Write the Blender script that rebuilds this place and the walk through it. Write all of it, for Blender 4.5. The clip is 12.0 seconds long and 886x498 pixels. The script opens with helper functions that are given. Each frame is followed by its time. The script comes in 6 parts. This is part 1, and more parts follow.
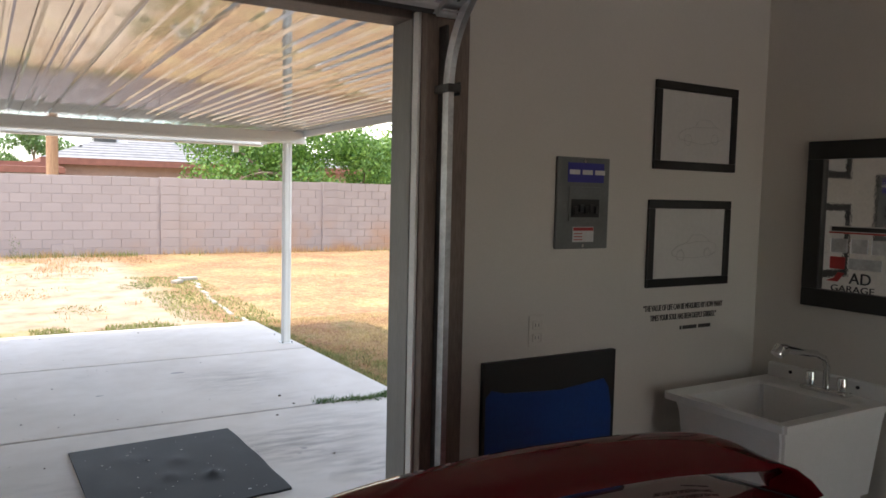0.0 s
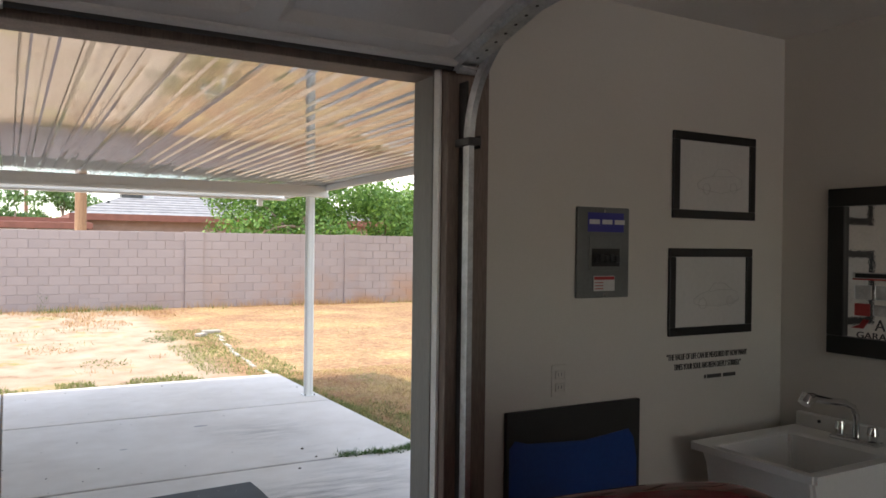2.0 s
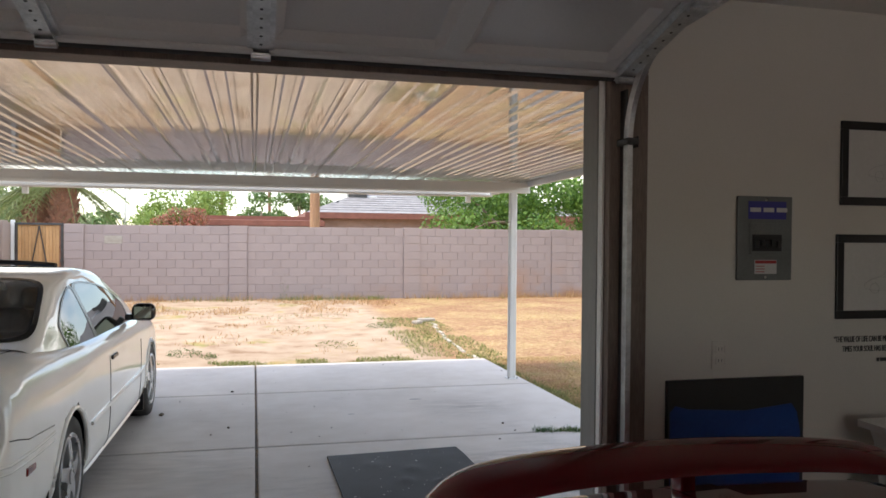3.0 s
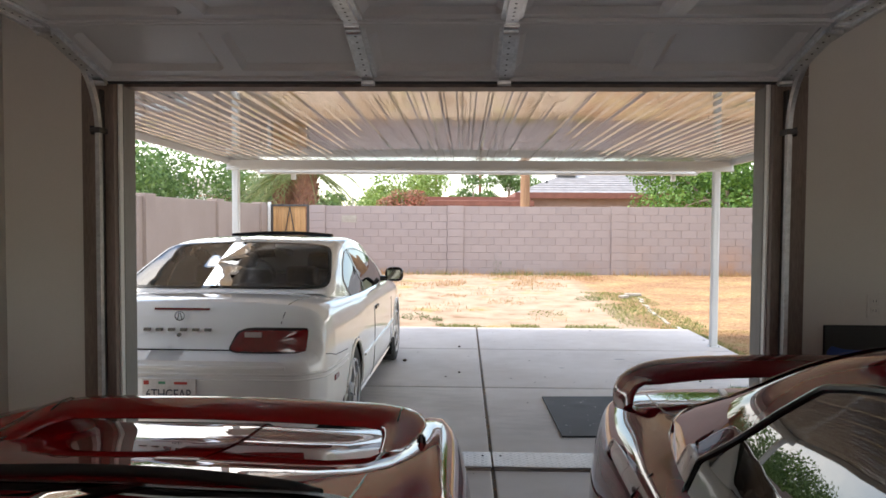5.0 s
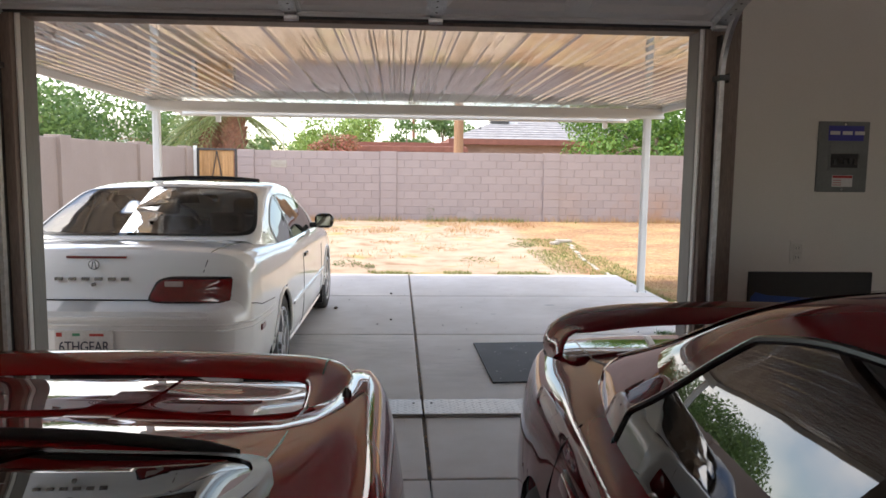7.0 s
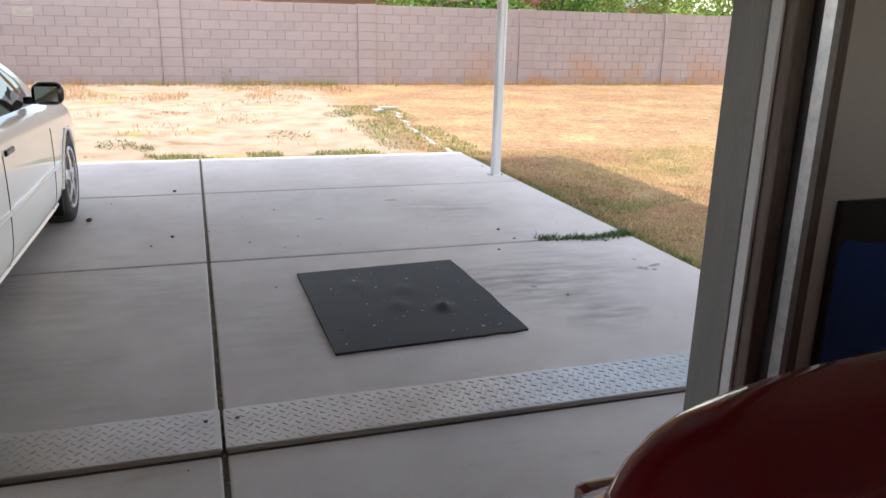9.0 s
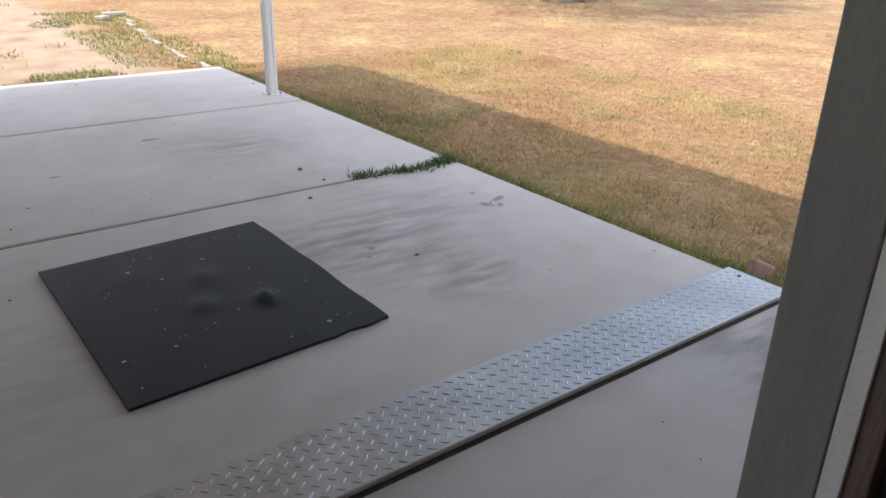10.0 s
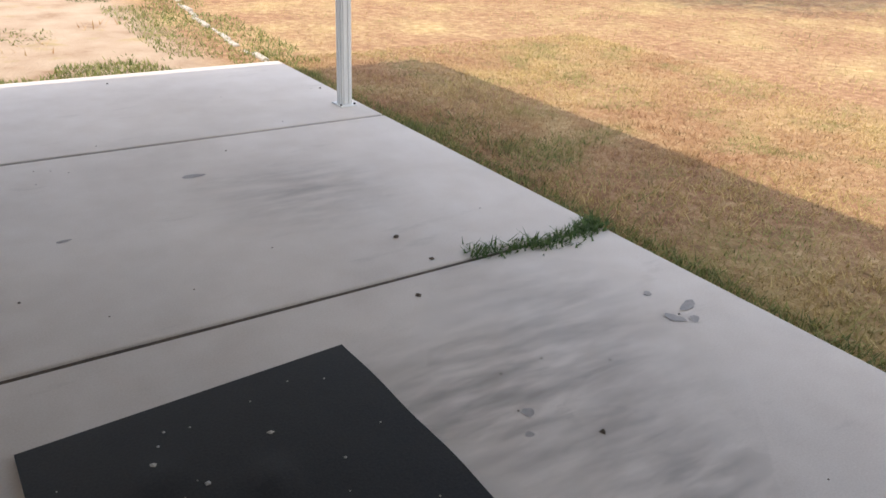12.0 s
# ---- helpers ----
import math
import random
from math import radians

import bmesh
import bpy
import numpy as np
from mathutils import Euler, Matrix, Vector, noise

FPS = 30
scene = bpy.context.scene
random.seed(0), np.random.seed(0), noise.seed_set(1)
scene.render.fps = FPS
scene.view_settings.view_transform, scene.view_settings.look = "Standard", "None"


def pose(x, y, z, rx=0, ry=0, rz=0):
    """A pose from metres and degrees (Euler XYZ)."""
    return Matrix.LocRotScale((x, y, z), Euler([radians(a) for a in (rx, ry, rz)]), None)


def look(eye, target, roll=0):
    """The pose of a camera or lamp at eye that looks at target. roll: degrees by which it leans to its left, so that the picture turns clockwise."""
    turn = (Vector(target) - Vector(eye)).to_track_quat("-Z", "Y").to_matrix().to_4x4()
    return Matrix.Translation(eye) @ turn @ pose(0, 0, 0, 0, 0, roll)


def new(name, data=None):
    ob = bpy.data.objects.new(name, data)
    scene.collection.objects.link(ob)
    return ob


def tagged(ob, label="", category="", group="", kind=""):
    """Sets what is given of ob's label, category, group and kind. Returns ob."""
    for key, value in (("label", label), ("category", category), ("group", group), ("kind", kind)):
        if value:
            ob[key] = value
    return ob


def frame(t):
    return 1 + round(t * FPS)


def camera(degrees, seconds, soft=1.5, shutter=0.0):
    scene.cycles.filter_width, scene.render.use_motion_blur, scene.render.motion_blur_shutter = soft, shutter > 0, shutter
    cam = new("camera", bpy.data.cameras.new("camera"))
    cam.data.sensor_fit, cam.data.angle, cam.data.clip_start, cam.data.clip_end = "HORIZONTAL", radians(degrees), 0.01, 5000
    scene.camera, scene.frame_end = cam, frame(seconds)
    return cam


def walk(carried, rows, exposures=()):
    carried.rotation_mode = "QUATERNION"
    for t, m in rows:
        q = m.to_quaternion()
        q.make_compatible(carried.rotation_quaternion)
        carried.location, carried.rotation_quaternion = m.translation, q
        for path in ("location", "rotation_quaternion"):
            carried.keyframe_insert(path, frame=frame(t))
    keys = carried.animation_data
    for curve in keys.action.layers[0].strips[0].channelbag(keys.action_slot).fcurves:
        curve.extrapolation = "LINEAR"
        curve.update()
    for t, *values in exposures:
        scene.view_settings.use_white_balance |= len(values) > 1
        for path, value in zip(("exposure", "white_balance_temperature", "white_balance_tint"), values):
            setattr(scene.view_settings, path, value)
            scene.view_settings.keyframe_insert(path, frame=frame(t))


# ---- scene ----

## PROBLEM REQUIREMENTS:
Write out the material above once more, exactly as it reads, with no pictures.

## OUTPUT OF THE TASK:
Write the Blender script that rebuilds this place and the walk through it. Write all of it, for Blender 4.5. The clip is 12.0 seconds long and 886x498 pixels. The script opens with helper functions that are given. Each frame is followed by its time. The script comes in 6 parts. This is part 1, and more parts follow.
0.0 s
2.0 s
3.0 s
5.0 s
7.0 s
9.0 s
10.0 s
12.0 s
# ---- helpers ----
import math
import random
from math import radians

import bmesh
import bpy
import numpy as np
from mathutils import Euler, Matrix, Vector, noise

FPS = 30
scene = bpy.context.scene
random.seed(0), np.random.seed(0), noise.seed_set(1)
scene.render.fps = FPS
scene.view_settings.view_transform, scene.view_settings.look = "Standard", "None"


def pose(x, y, z, rx=0, ry=0, rz=0):
    """A pose from metres and degrees (Euler XYZ)."""
    return Matrix.LocRotScale((x, y, z), Euler([radians(a) for a in (rx, ry, rz)]), None)


def look(eye, target, roll=0):
    """The pose of a camera or lamp at eye that looks at target. roll: degrees by which it leans to its left, so that the picture turns clockwise."""
    turn = (Vector(target) - Vector(eye)).to_track_quat("-Z", "Y").to_matrix().to_4x4()
    return Matrix.Translation(eye) @ turn @ pose(0, 0, 0, 0, 0, roll)


def new(name, data=None):
    ob = bpy.data.objects.new(name, data)
    scene.collection.objects.link(ob)
    return ob


def tagged(ob, label="", category="", group="", kind=""):
    """Sets what is given of ob's label, category, group and kind. Returns ob."""
    for key, value in (("label", label), ("category", category), ("group", group), ("kind", kind)):
        if value:
            ob[key] = value
    return ob


def frame(t):
    return 1 + round(t * FPS)


def camera(degrees, seconds, soft=1.5, shutter=0.0):
    scene.cycles.filter_width, scene.render.use_motion_blur, scene.render.motion_blur_shutter = soft, shutter > 0, shutter
    cam = new("camera", bpy.data.cameras.new("camera"))
    cam.data.sensor_fit, cam.data.angle, cam.data.clip_start, cam.data.clip_end = "HORIZONTAL", radians(degrees), 0.01, 5000
    scene.camera, scene.frame_end = cam, frame(seconds)
    return cam


def walk(carried, rows, exposures=()):
    carried.rotation_mode = "QUATERNION"
    for t, m in rows:
        q = m.to_quaternion()
        q.make_compatible(carried.rotation_quaternion)
        carried.location, carried.rotation_quaternion = m.translation, q
        for path in ("location", "rotation_quaternion"):
            carried.keyframe_insert(path, frame=frame(t))
    keys = carried.animation_data
    for curve in keys.action.layers[0].strips[0].channelbag(keys.action_slot).fcurves:
        curve.extrapolation = "LINEAR"
        curve.update()
    for t, *values in exposures:
        scene.view_settings.use_white_balance |= len(values) > 1
        for path, value in zip(("exposure", "white_balance_temperature", "white_balance_tint"), values):
            setattr(scene.view_settings, path, value)
            scene.view_settings.keyframe_insert(path, frame=frame(t))


# ---- scene ----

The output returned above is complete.